Given instruction -
Print the listing below in its entirety, character for character.

___ Raw data

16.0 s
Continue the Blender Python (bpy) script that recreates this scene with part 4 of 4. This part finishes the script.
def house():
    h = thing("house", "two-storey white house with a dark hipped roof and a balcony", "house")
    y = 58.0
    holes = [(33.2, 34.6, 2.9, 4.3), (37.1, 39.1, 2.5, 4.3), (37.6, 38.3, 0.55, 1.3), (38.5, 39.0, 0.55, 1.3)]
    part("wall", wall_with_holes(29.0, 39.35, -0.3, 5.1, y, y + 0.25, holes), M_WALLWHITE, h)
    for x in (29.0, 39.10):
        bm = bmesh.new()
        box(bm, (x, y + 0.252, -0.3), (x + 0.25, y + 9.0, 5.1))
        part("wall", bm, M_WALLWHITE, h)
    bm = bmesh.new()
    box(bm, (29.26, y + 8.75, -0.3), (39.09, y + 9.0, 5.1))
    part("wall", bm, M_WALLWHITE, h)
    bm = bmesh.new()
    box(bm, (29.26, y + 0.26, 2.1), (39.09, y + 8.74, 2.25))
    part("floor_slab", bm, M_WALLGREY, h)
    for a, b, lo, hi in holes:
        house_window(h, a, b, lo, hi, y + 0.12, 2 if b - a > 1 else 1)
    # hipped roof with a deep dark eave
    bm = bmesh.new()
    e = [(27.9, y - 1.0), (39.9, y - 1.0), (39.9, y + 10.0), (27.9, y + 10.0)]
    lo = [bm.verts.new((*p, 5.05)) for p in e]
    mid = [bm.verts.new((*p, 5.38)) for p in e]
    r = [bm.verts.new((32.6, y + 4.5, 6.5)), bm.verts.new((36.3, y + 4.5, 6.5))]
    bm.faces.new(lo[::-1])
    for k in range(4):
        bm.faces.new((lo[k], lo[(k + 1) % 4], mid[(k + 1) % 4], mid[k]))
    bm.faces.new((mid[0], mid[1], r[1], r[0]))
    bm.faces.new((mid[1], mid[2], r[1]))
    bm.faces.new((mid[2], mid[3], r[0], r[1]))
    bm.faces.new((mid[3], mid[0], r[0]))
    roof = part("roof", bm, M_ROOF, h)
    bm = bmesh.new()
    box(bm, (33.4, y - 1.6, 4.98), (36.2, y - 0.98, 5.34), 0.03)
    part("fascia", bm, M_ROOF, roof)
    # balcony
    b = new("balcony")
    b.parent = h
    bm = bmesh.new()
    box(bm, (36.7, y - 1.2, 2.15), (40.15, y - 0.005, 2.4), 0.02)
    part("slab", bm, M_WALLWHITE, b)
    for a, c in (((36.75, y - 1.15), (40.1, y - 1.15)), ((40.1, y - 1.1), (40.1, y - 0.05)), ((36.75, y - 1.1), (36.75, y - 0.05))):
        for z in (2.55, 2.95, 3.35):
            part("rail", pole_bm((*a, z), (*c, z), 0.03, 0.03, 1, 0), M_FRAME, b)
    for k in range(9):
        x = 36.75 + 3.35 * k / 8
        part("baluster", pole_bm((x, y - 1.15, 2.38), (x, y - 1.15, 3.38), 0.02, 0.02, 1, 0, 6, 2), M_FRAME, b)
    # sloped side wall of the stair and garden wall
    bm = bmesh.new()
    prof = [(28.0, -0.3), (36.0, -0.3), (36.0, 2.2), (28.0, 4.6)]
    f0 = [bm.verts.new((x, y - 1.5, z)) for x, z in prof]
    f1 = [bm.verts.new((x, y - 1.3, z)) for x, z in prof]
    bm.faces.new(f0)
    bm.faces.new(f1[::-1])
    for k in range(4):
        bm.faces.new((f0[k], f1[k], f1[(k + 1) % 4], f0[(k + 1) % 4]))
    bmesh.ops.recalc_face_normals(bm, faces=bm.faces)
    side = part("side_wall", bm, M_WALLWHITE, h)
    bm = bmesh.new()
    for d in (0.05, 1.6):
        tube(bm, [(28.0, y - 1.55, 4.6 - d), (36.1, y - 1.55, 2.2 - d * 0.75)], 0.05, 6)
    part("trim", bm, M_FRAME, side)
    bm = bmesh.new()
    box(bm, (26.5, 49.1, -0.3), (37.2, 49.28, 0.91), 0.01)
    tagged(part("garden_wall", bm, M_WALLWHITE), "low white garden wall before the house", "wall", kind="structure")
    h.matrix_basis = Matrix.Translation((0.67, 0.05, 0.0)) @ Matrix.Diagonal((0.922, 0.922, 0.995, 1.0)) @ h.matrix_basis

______

Expected output -
16.0 s
Continue the Blender Python (bpy) script that recreates this scene with part 4 of 4. This part finishes the script.
def house():
    h = thing("house", "two-storey white house with a dark hipped roof and a balcony", "house")
    y = 58.0
    holes = [(33.2, 34.6, 2.9, 4.3), (37.1, 39.1, 2.5, 4.3), (37.6, 38.3, 0.55, 1.3), (38.5, 39.0, 0.55, 1.3)]
    part("wall", wall_with_holes(29.0, 39.35, -0.3, 5.1, y, y + 0.25, holes), M_WALLWHITE, h)
    for x in (29.0, 39.10):
        bm = bmesh.new()
        box(bm, (x, y + 0.252, -0.3), (x + 0.25, y + 9.0, 5.1))
        part("wall", bm, M_WALLWHITE, h)
    bm = bmesh.new()
    box(bm, (29.26, y + 8.75, -0.3), (39.09, y + 9.0, 5.1))
    part("wall", bm, M_WALLWHITE, h)
    bm = bmesh.new()
    box(bm, (29.26, y + 0.26, 2.1), (39.09, y + 8.74, 2.25))
    part("floor_slab", bm, M_WALLGREY, h)
    for a, b, lo, hi in holes:
        house_window(h, a, b, lo, hi, y + 0.12, 2 if b - a > 1 else 1)
    # hipped roof with a deep dark eave
    bm = bmesh.new()
    e = [(27.9, y - 1.0), (39.9, y - 1.0), (39.9, y + 10.0), (27.9, y + 10.0)]
    lo = [bm.verts.new((*p, 5.05)) for p in e]
    mid = [bm.verts.new((*p, 5.38)) for p in e]
    r = [bm.verts.new((32.6, y + 4.5, 6.5)), bm.verts.new((36.3, y + 4.5, 6.5))]
    bm.faces.new(lo[::-1])
    for k in range(4):
        bm.faces.new((lo[k], lo[(k + 1) % 4], mid[(k + 1) % 4], mid[k]))
    bm.faces.new((mid[0], mid[1], r[1], r[0]))
    bm.faces.new((mid[1], mid[2], r[1]))
    bm.faces.new((mid[2], mid[3], r[0], r[1]))
    bm.faces.new((mid[3], mid[0], r[0]))
    roof = part("roof", bm, M_ROOF, h)
    bm = bmesh.new()
    box(bm, (33.4, y - 1.6, 4.98), (36.2, y - 0.98, 5.34), 0.03)
    part("fascia", bm, M_ROOF, roof)
    # balcony
    b = new("balcony")
    b.parent = h
    bm = bmesh.new()
    box(bm, (36.7, y - 1.2, 2.15), (40.15, y - 0.005, 2.4), 0.02)
    part("slab", bm, M_WALLWHITE, b)
    for a, c in (((36.75, y - 1.15), (40.1, y - 1.15)), ((40.1, y - 1.1), (40.1, y - 0.05)), ((36.75, y - 1.1), (36.75, y - 0.05))):
        for z in (2.55, 2.95, 3.35):
            part("rail", pole_bm((*a, z), (*c, z), 0.03, 0.03, 1, 0), M_FRAME, b)
    for k in range(9):
        x = 36.75 + 3.35 * k / 8
        part("baluster", pole_bm((x, y - 1.15, 2.38), (x, y - 1.15, 3.38), 0.02, 0.02, 1, 0, 6, 2), M_FRAME, b)
    # sloped side wall of the stair and garden wall
    bm = bmesh.new()
    prof = [(28.0, -0.3), (36.0, -0.3), (36.0, 2.2), (28.0, 4.6)]
    f0 = [bm.verts.new((x, y - 1.5, z)) for x, z in prof]
    f1 = [bm.verts.new((x, y - 1.3, z)) for x, z in prof]
    bm.faces.new(f0)
    bm.faces.new(f1[::-1])
    for k in range(4):
        bm.faces.new((f0[k], f1[k], f1[(k + 1) % 4], f0[(k + 1) % 4]))
    bmesh.ops.recalc_face_normals(bm, faces=bm.faces)
    side = part("side_wall", bm, M_WALLWHITE, h)
    bm = bmesh.new()
    for d in (0.05, 1.6):
        tube(bm, [(28.0, y - 1.55, 4.6 - d), (36.1, y - 1.55, 2.2 - d * 0.75)], 0.05, 6)
    part("trim", bm, M_FRAME, side)
    bm = bmesh.new()
    box(bm, (26.5, 49.1, -0.3), (37.2, 49.28, 0.91), 0.01)
    tagged(part("garden_wall", bm, M_WALLWHITE), "low white garden wall before the house", "wall", kind="structure")
    h.matrix_basis = Matrix.Translation((0.67, 0.05, 0.0)) @ Matrix.Diagonal((0.922, 0.922, 0.995, 1.0)) @ h.matrix_basis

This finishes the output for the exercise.